“Someone please let me in on what’s going on with pharmaceutical advertising,” a VP and creative director recently opined on the anonymous networking app Fishbowl. “Why is it the dumbest, most juvenile shit on television? It’s all horrible. My guess is you guys are getting paid a lot to work with a bunch of know-it-all, god complex doctors.”
To which a Saatchi & Saatchi employee responded: “It probably feels very frustrating to see a lot of your mentees and even colleagues go over to pharma during this dry spell. Especially knowing what may be waiting for them creatively. But here’s what’s also waiting for them: a shit ton of cash, the opportunity to provide for their family, less ego and less pressure to be ‘always on.’”

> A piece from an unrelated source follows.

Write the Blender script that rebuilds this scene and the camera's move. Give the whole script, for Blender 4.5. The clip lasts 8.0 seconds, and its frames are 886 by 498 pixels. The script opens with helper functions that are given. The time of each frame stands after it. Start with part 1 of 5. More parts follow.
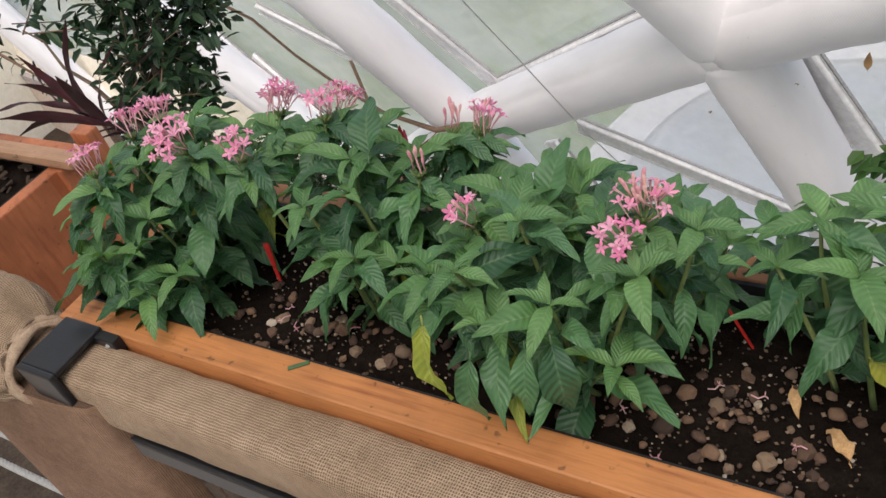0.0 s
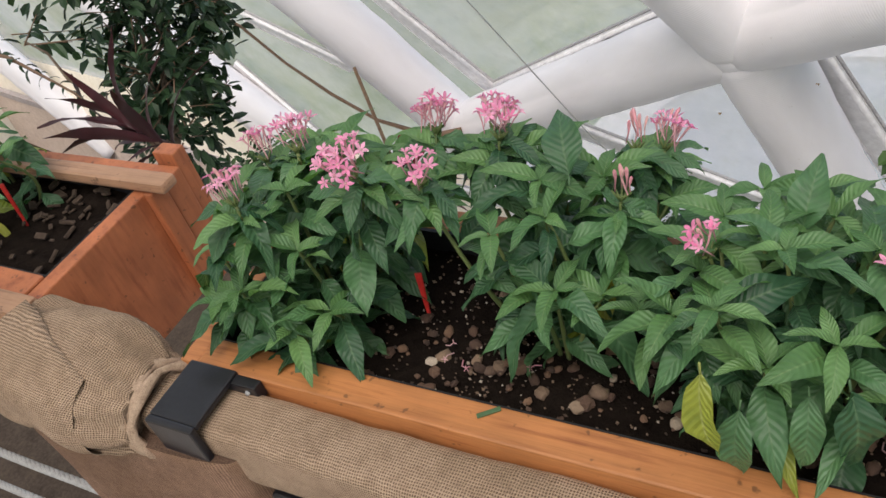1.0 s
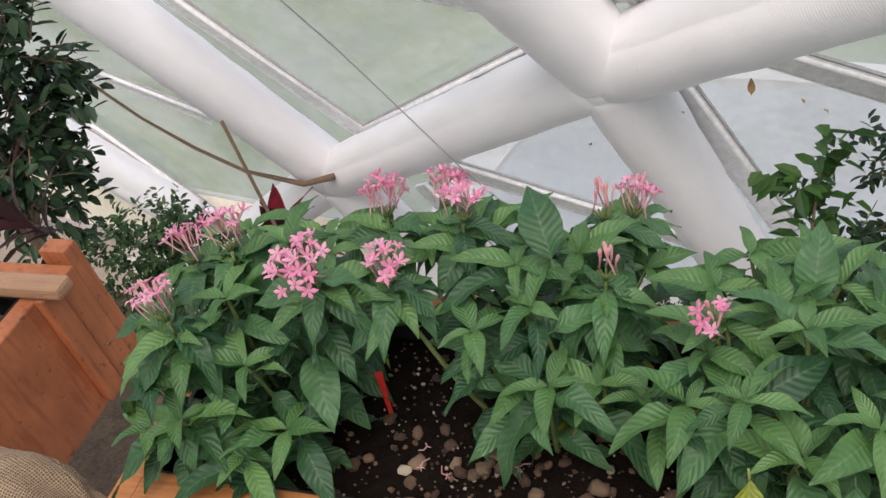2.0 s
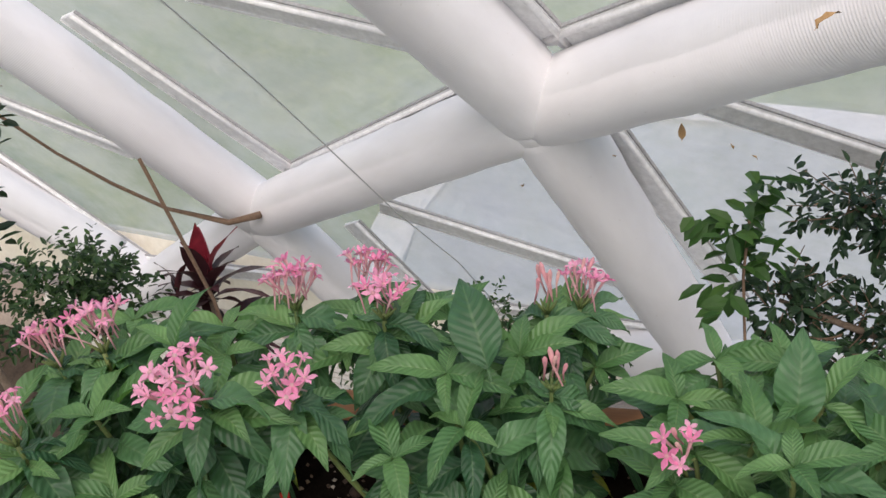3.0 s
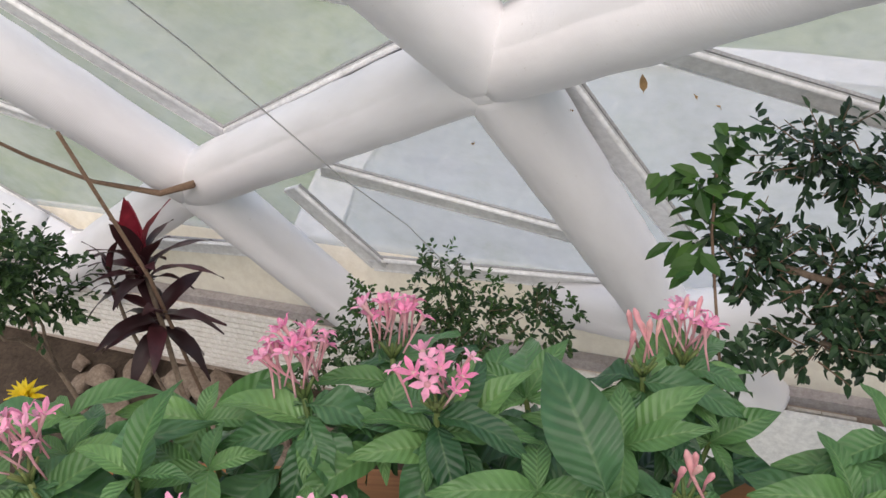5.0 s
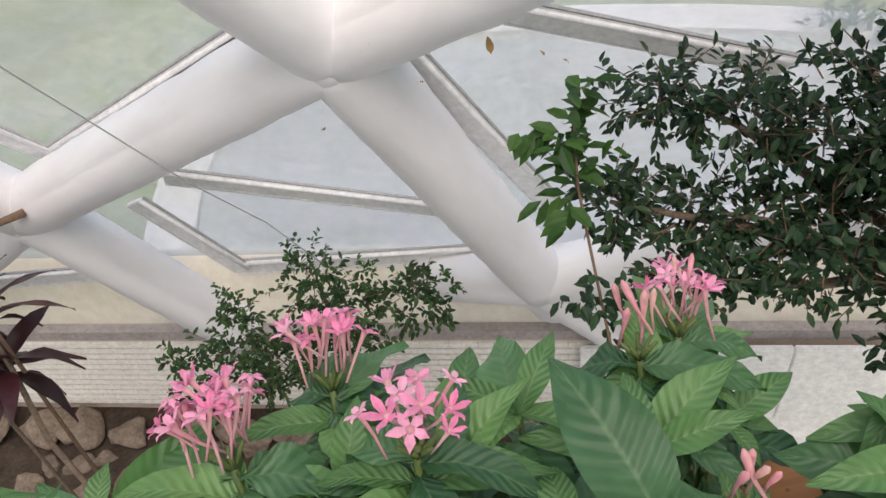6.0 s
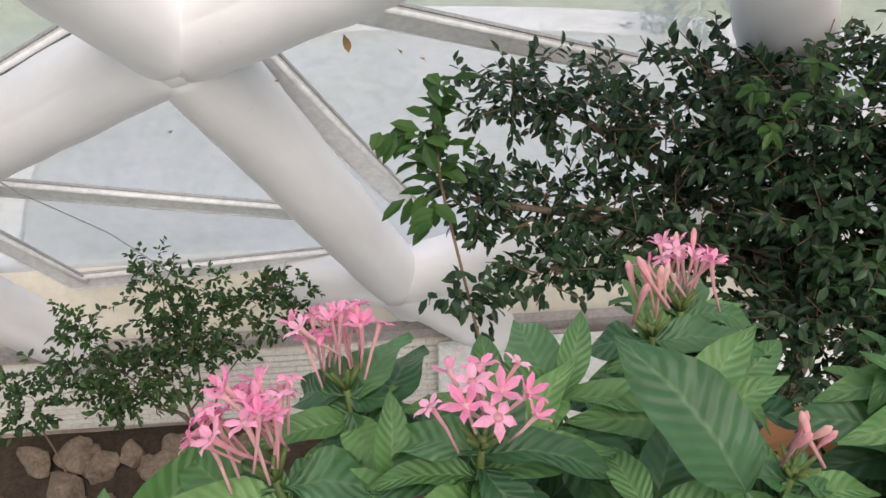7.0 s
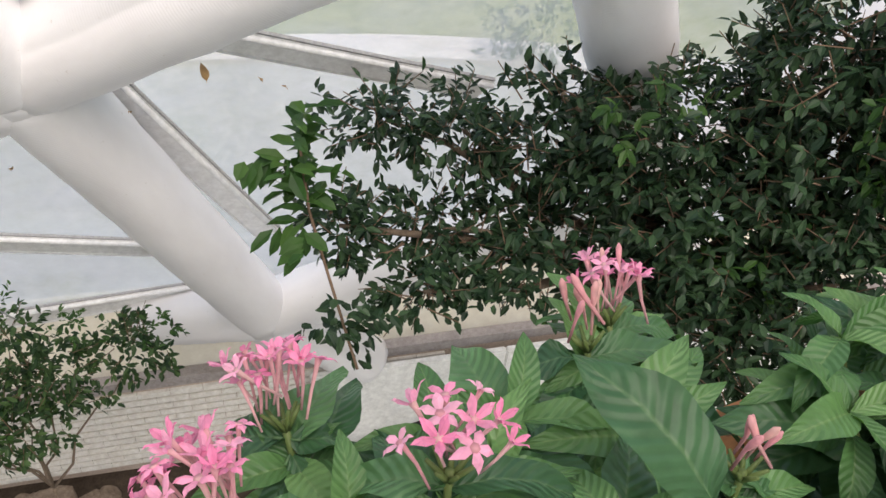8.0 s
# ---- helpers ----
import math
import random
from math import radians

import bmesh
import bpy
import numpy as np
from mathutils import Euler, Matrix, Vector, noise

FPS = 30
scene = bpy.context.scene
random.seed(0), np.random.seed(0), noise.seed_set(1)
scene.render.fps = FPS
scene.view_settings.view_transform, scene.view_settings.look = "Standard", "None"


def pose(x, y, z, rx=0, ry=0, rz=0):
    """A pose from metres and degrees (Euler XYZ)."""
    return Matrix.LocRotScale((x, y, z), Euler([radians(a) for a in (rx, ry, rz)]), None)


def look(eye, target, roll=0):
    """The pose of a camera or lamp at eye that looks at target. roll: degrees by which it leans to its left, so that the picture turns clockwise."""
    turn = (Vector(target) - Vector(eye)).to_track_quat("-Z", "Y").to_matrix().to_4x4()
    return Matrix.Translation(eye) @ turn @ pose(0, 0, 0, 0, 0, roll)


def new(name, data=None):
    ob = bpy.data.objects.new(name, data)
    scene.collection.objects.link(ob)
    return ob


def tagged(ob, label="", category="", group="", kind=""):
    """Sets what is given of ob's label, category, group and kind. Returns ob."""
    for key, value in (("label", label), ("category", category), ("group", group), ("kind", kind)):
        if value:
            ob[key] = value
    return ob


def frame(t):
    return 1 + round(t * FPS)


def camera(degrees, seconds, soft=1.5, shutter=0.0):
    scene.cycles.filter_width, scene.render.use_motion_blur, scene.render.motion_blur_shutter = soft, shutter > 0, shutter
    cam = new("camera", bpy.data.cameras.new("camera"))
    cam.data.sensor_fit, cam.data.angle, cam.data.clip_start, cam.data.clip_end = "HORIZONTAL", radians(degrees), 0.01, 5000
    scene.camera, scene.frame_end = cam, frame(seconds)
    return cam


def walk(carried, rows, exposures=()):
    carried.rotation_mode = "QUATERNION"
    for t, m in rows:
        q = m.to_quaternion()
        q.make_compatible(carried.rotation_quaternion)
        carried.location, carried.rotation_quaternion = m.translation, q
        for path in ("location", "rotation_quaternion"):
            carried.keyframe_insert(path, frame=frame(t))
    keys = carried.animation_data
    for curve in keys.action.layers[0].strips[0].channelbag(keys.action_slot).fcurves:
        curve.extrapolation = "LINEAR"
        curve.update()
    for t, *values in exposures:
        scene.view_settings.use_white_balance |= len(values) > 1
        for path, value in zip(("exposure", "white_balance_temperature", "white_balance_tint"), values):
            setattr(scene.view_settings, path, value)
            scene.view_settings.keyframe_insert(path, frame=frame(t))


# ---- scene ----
cam = camera(56.3, 8.0)
PATH = [
    (0, (0.592, -0.388, 1.769), (-0.401, 0.779, 0.482), -18.4),
    (0.5, (0.47, -0.406, 1.772), (-0.497, 0.774, 0.478), -18.1),
    (1, (0.329, -0.418, 1.783), (-0.597, 0.79, 0.485), -17.9),
    (1.5, (0.237, -0.41, 1.798), (-0.553, 0.889, 0.499), -17.2),
    (1.7, (0.22, -0.394, 1.797), (-0.496, 0.944, 0.494), -16.4),
    (2.8, (0.159, -0.245, 1.755), (-0.377, 1.193, 0.472), -11.6),
    (3, (0.167, -0.229, 1.75), (-0.323, 1.235, 0.478), -10.7),
    (3.5, (0.174, -0.201, 1.741), (-0.217, 1.301, 0.48), -8.8),
    (4, (0.158, -0.145, 1.71), (-0.23, 1.342, 0.43), -7.9),
    (4.2, (0.152, -0.119, 1.69), (-0.246, 1.351, 0.393), -7.8),
    (5.3, (0.001, -0.022, 1.666), (-0.275, 1.379, 0.266), -11.6),
    (5.5, (-0.009, -0.004, 1.65), (-0.203, 1.397, 0.236), -11.5),
    (6, (-0.022, 0.04, 1.603), (-0.031, 1.419, 0.154), -9.5),
    (6.5, (-0.061, 0.059, 1.599), (0.138, 1.4, 0.129), -4.7),
    (7, (-0.113, 0.065, 1.587), (0.249, 1.374, 0.119), -0.4),
    (7.5, (-0.133, 0.077, 1.578), (0.402, 1.345, 0.127), 3.5),
    (8, (-0.146, 0.086, 1.577), (0.54, 1.324, 0.164), 6.4),
]
walk(cam, [(t, look(eye, target, roll)) for t, eye, target, roll in PATH], [(0.0, 1.15, 6800, 17), (1.7, 1.15, 6800, 17), (3.5, 1.08, 6750, 17), (8.0, 1.36, 7000, 16)])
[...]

That exchange, melodramatic and contentious as it was, sums up pretty well what’s going on in the healthcare marketing space. Creating those commercials featuring animated bladders (Myrbetriq), ungrammatical mnemonic devices ("Du More with Dupixent") and happy peppy people going about their days in perpetual mild shock ("Oh, oh, oh Ozempic") has become one of the sexiest jobs in advertising. Healthcare advertising for direct-to-consumer drugs with barely pronounceable names is now a salve for ad agencies wounded by pandemic-induced spending slowdowns in other sectors.